I found several articles however (IMHO one of the best ones is here) noting that branching is inherently costly on modern CPUs due to pipelining. As I understand it, even without using SIMD, pipelined CPUs will compute different stages of multiple instructions during a single clock cycle. When there’s a branching command, a CPU with branch prediction (as in my core i7) will guess which branch is likely to be taken in order to keep the pipeline full and begin working on instructions associated with the predicted branch. If it guesses wrong, there’s a speed cost because the instruction pipeline needs to be flushed and reloaded.
By avoiding the branching, multiplying by booleans avoids the potential for branch prediction errors in the CPU. In addition, my code probably made branch prediction errors more likely by randomly generating the booleans.
Altogether, I think I’ll implement the following practices going forward:
For branches that involve simple instructions, it may be more costly to avoid executing the “wrong” instructions through branching if/else statements because of a) precluding SIMD; and b) increasing the risk of CPU branch prediction errors. So, for these situations, use ifelse() and @inbounds to allow SIMD to work.
For more complex instructions, test both ways to see which is actually faster, since avoiding costly branches could overcome the the tradeoff associated with no SIMD and branch prediction errors.
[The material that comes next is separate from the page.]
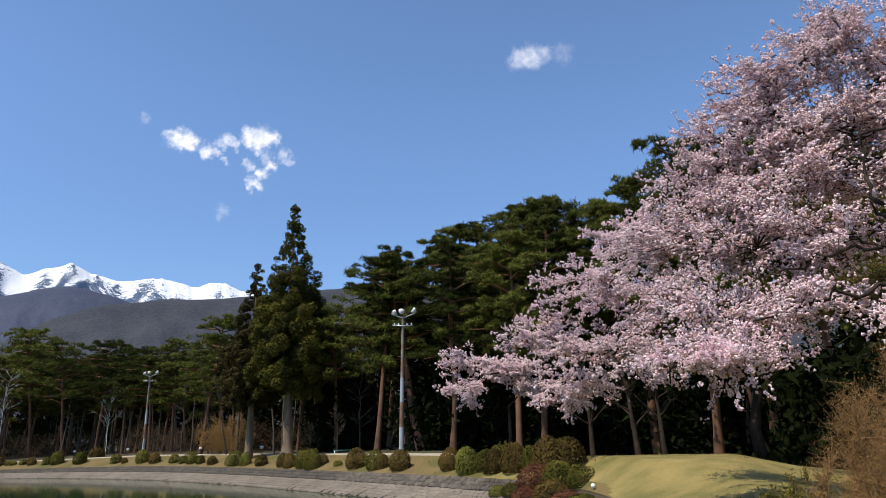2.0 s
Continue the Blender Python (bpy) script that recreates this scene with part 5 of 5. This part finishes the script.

Freely implement parallelism using @threads or @spawn at any level on account of Julia’s composable parallelism.
Thanks everyone for the input. This has been a very insightful discussion. Would of course appreciate any other helpful practices to add to my list.
note that the compiler is fairly often able to turn if else into branchless ifelse if the branches are simple enough.
This is an important point too. I guess that would be revealed only by inspecting the low-level code right? How does the compiler decide whether branchless is more efficient than branched?